From December 2009 until this March, a man and a women targeted Latinos for robberies in Suffolk County, believing that their victims would carry cash, not
speak English, and be less likely to contact the police, according to an indictment announced today in Hauppauge by the Suffolk County District Attorney’s office.
Felicia Smith and Sean Allen—both charged with first-degree robbery as a hate crime—allegedly led a group of four other thieves who typically staked out delis with Hispanic patrons and then robbed men who they perceived to be Hispanic after the victims left the delis.
The robberies occurred in Centereach, Port Jefferson Station, and areas around Port Jefferson, according to the district attorney’s office.
Smith and Allen, from Selden and Middle Island, respectively, are the only two defendants charged with hate crimes. The pair referred to their victims individually as “Popi,” according to the district attorney’s office.*
At a press conference today, District Attorney Thomas J. Spota and Suffolk County Police Commissioner Richard Dormer both stressed that Latino victims had come forward to Suffolk County police to report the attacks: proof that the climate of fear among Latinos in Suffolk has dissipated, according to Dormer.
The United States Department of Justice is in the midst of an investigation examining how Suffolk County police have handled crimes against Latinos and crimes reported by Latinos.
Eight of nine victims in the robberies came forward and contacted police, which Commissioner Dormer said was “proof of the pudding” that Latino residents in Suffolk County feel comfortable enough to report crimes to the police.
Dormer reiterated that it is the Suffolk County Police Department’s policy not to ask a crime victim or complainant about his or her immigration status.
“We want to get that message out to everybody,” Dormer said. “We’re not going to check your immigration status.”
Suffolk police issued a directive telling officers not to inquire about the immigration status of a victim or complainant on November 20, 2008—12 days after the murder of Ecuadorian immigrant Marcelo Lucero.
Suffolk County’s policy—an addendum to a previous police memorandum, which did not prohibit officers from inquiring about immigration status—was enacted quietly and lethargically, in comparison to a similar policy in New York City.
In 2003, Mayor Bloomberg issued Executive Order 41, which prohibited workers in a wide range of city services, including police work, from asking about immigration status when providing services.
The 30-count indictment announced by the district attorney today comes on the heels of yesterday’s conviction of Jeffrey Conroy, the first successful conviction of a hate crime killing in Suffolk County.
Even though a grand jury heard the robbery case in March, the D.A.‘s office decided to keep the indictment sealed until after the Jeffrey Conroy trial, believing that the news coverage of the robberies might have influenced Conroy’s jurors.
Smith and Allen, the alleged “ringleaders” in the robberies, both pleaded not guilty to the charges against them, which, aside from first-degree robbery as a hate crime, include other robbery, assault, and conspiracy charges.
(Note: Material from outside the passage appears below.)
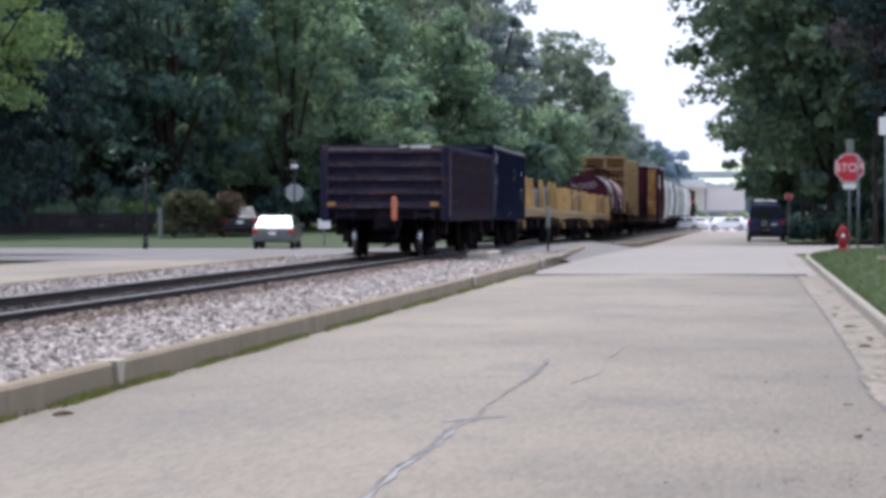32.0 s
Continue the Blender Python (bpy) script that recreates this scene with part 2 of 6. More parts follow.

Smith and Allen participated in all nine attacks.
The other four defendants—Barbara Monaco, Sammie Darby, Jr., Christopher Doughlin, and Joshua Rivera—face robbery and conspiracy charges, but are not charged with hate crimes.
Although the payout for the thieves was usually just small amounts of cash or a cell phone, some of the alleged robberies were violent, leaving victims with bumps, bruises, and cuts. At times, robbers wielded a pistol, BB gun, knife, and mallet.
Most victims were men leaving delis on bikes or on foot. In one instance, attackers drove alongside a victim and opened a car door to knock the victim off his bike, the district attorney said.
One Middle Eastern man was allegedly attacked because the robbers perceived him to be Hispanic, according to the district attorney’s office.
In order to nab the suspects in the “Popi” robberies, Suffolk police used Spanish-speaking detectives and plainclothes officers, Spota said at today’s press conference.
The police commissioner seemed intent on spreading the message that his department is addressing the climate of fear among Latino immigrants in Suffolk County.
“Don’t think that people, whether they’re documented or otherwise, aren’t going to call the police,” Commissioner Dormer said. “This proves they’re going to call the police.”
I have a copy of the indictment and will scan it in tomorrow and post it on the blog.